Yosef Hamadani Cohen led Iran’s Jewish community since 1994

by
Lily Wilf
March 31, 2014
An Iranian Jewish man wearing a Tallit, reads the Torah during morning prayer at Youssef Abad synagogue in Tehran on September 30, 2013. (BEHROUZ MEHRI/AFP/Getty Images)
An Iranian Jewish man wearing a Tallit, reads the Torah during morning prayer at Youssef Abad synagogue in Tehran on September 30, 2013. (BEHROUZ MEHRI/AFP/Getty Images)

Rabbi Yosef Hamadani Cohen, the Chief Rabbi of Iran, passed away this weekend at the age of 98, JTA reports. His death was announced by Siamak Moreh Sedgh, the representative of the Iranian Jews in parliament, and marked informally by Iranian Jews via their Facebook statuses.

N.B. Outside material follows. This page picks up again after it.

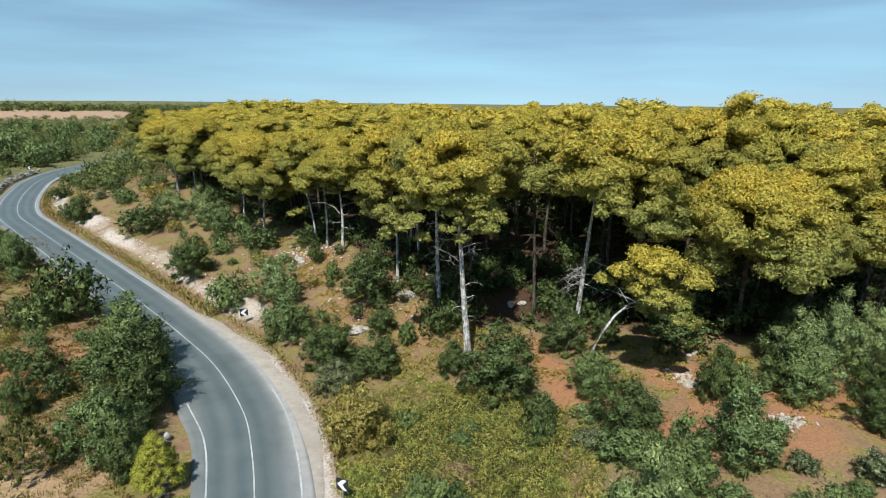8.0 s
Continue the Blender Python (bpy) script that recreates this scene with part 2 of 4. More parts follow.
def spline(points, n):
    p = np.array(points, float)
    out = []
    for i in range(len(p) - 1):
        a, b, c, d = p[max(i - 1, 0)], p[i], p[i + 1], p[min(i + 2, len(p) - 1)]
        for k in range(n):
            t = k / n
            out.append(0.5 * (2 * b + (c - a) * t + (2 * a - 5 * b + 4 * c - d) * t * t + (3 * b - a - 3 * c + d) * t ** 3))
    return np.array(out + [p[-1]])


CENTRE = spline(ROAD, 8)
TANGENT = np.gradient(CENTRE, axis=0)
TANGENT /= np.linalg.norm(TANGENT, axis=1)[:, None]
RIGHT = np.stack([TANGENT[:, 1], -TANGENT[:, 0]], 1)


def smooth(a, b, x):
    t = np.clip((np.asarray(x, float) - a) / (b - a), 0, 1)
    return t * t * (3 - 2 * t)


def side(x, y):
    """How far to the right of the road's middle a place lies."""
    q = np.stack([np.asarray(x, float).ravel(), np.asarray(y, float).ravel()], 1)
    best, at = np.full(len(q), 1e18), np.zeros(len(q), int)
    for k, c in enumerate(CENTRE):
        d = ((q - c) ** 2).sum(1)
        near = d < best
        best[near], at[near] = d[near], k
    v = q - CENTRE[at]
    s = (v * RIGHT[at]).sum(1)
    return np.copysign(np.sqrt(best), s).reshape(np.shape(x))


def road_level(y):
    return 0.022 * np.clip(np.asarray(y, float) - 18, 0, 42) + 0.045 * np.clip(np.asarray(y, float) - 60, 0, 80)


def land(x, y):
    x, y = np.asarray(x, float), np.asarray(y, float)
    s = side(x, y)
    far = smooth(190, 420, np.hypot(x, y))
    right = 2.0 * smooth(5, 34, s) + 0.032 * np.clip(y - 55, 0, 70) * smooth(6, 25, s) + 1.3 * smooth(5.2, 9, s) * smooth(52, 66, y) * (1 - smooth(120, 150, y))
    left = 0.5 * smooth(5, 8, -s)
    z = road_level(y) + np.where(s > 0, right, left)
    lumps = (0.10 * np.sin(x * 0.7 + 1.3 * np.sin(y * 0.31)) * np.sin(y * 0.53 + x * 0.21)) * smooth(5.5, 9, np.abs(s))
    return (z + lumps) * (1 - far) + 3.0 * far - 0.12 * (1 - smooth(4.8, 6.2, np.abs(s)))


def ground_z(x, y):
    return float(land(np.array([x]), np.array([y]))[0])


# ---------------------------------------------------------------- mesh helpers
def raw_mesh(name, verts, faces, mats, index=None, flat=True, normals=None):
    """A mesh from arrays; faces is a list of arrays, each of one corner count."""
    me = bpy.data.meshes.new(name)
    faces = [np.asarray(f, int) for f in faces if len(f)]
    corners = np.concatenate([f.ravel() for f in faces])
    counts = np.concatenate([np.full(len(f), f.shape[1]) for f in faces])
    me.vertices.add(len(verts))
    me.vertices.foreach_set("co", np.asarray(verts, np.float32).ravel())
    me.loops.add(len(corners))
    me.loops.foreach_set("vertex_index", corners.astype(np.int32))
    me.polygons.add(len(counts))
    me.polygons.foreach_set("loop_start", np.concatenate([[0], np.cumsum(counts)[:-1]]).astype(np.int32))
    for mt in mats:
        me.materials.append(mt)
    if index is not None:
        me.polygons.foreach_set("material_index", np.asarray(index, np.int32))
    me.update(calc_edges=True)
    me.validate()
    if not flat:
        me.polygons.foreach_set("use_smooth", np.ones(len(counts), bool))
    if normals is not None:
        at = me.attributes.new("custom_normal", "FLOAT_VECTOR", "POINT")
        at.data.foreach_set("vector", np.asarray(normals, np.float32).ravel())
    return me


def child(name, me, parent, label=""):
    ob = new(name, me)
    ob.parent = parent
    return tagged(ob, label)


def part(name, bm, mat, parent, label="", smooth_faces=False):
    me = bpy.data.meshes.new(name)
    bm.to_mesh(me)
    bm.free()
    me.materials.append(mat)
    if smooth_faces:
        me.polygons.foreach_set("use_smooth", [True] * len(me.polygons))
    return child(name, me, parent, label)


def empty(name, x, y, z, label, category, group="", kind=""):
    ob = new(name)
    ob.location = (x, y, z)
    ob.empty_display_size = 0.3
    return tagged(ob, label, category, group, kind)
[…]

Hamadani, who had led Iran’s Jewish community since 1994, had been ill for many years. He reportedly had close ties with Iranian political leadership, and met Iranian President Mohammah Khatami in 2000, lating hosted him at his Yusef Abad Synagogue in 2003—the first-ever synagogue visit by an Iranian president since the 1979 Islamic Revolution.

Iran today has a Jewish population of nearly 25,000 people, the largest Jewish community in the Middle East outside of Israel. Earlier this month Iranian Jews celebrated Purim, the story of the Jews of Persia, with more fanfare than you might expect in the Islamic Republic. According to Shai Secunda, “Recent fieldwork done in Tehran’s Jewish community shows Jews publicly practicing their religion and living relatively full lives. Occasional anti-Semitic flare-ups notwithstanding, based on conversations I’ve had with people from the community, the Iranian Jewish experience, including Persian Purim celebrations, looks much the same as it did four decades ago under the shah.”

Lily Wilf is an editorial intern at Tablet.